Across Latin America, HITSS employs 8,000 people, 6,500 of whom are programmers who primarily work directly for clients. Around 300 employees are dedicated to product development.
Mexico graduates the eighth-largest number of engineers and sixth-largest number of software engineers globally. Yet this talent pool still falls short of meeting needs. Hiring companies complain that at school, engineering students learn antiquated skills on antiquated equipment, and that once onboard in the workforce, they require months of training.
According to Monica Flores, president for Latin America at ManpowerGroup, more than 40 percent of employers say that they don’t find the right candidate at the right time in Mexico. The issue, she says, is that Mexico is focused on developing “operative” skills, when it needs to focus on teaching creativity, learnability and complex problem-solving. This is especially true in technology fields, where textbook cases become obsolete within years.
Not far from Global HITSS, on the penthouse level of a WeWork shared office space, economist Manuel Molano moves a potted plant to one end of a round table and places an empty water glass at the other. The potted plant represents Mexico’s richest, while the water glass is the poorest, as he improvises with props to describe how the middle class in Latin America has grown in recent years.

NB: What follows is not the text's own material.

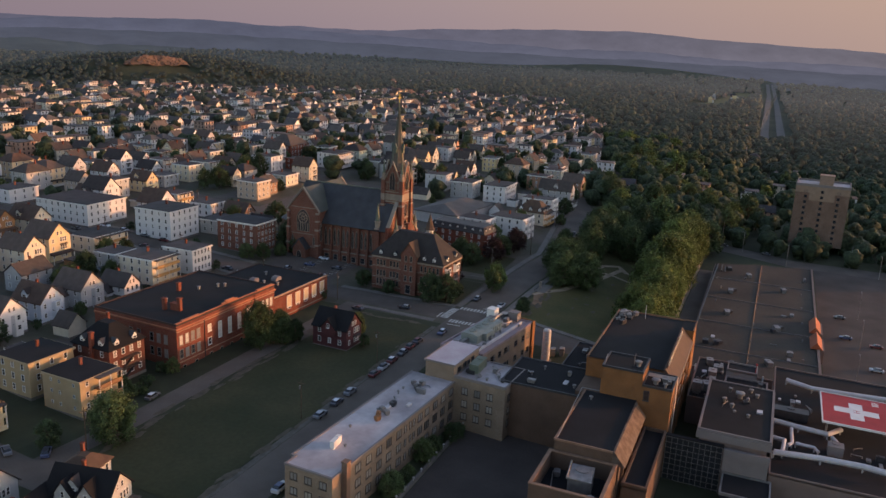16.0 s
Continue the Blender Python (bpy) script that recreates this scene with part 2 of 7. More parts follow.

Molano, deputy director of the nonprofit think tank Mexican Institute for Competitiveness, harbors grave concerns about the effects of automation on Latin America. By his estimation, the region has for too long leaned on commodities and the extraction of natural resources to generate economic growth, while failing to channel that wealth into a better-educated public that has the tools to adapt to shifts in technology. He worries also that companies won’t see the full circle, that they will automate so much that they will kill off their own consumer base.
If he were the Engineer, Molano says, he would be doing exactly what Global HITSS has been tasked with doing: thinking about how to automate the Mexican economy; how to sell more services to the government and to big companies; and how to reduce costs for Grupo Carso.
The way Molano sees it, América Móvil is right to extend its digital reach through artificial intelligence, to educate Latin Americans, bring them communications services and make them more productive. These moves likely ensure the company continues to have clients. But more than that, Global HITSS is stepping in where governments have failed, to harness the region’s potential.
“That’s having your head in the future,” Molano says.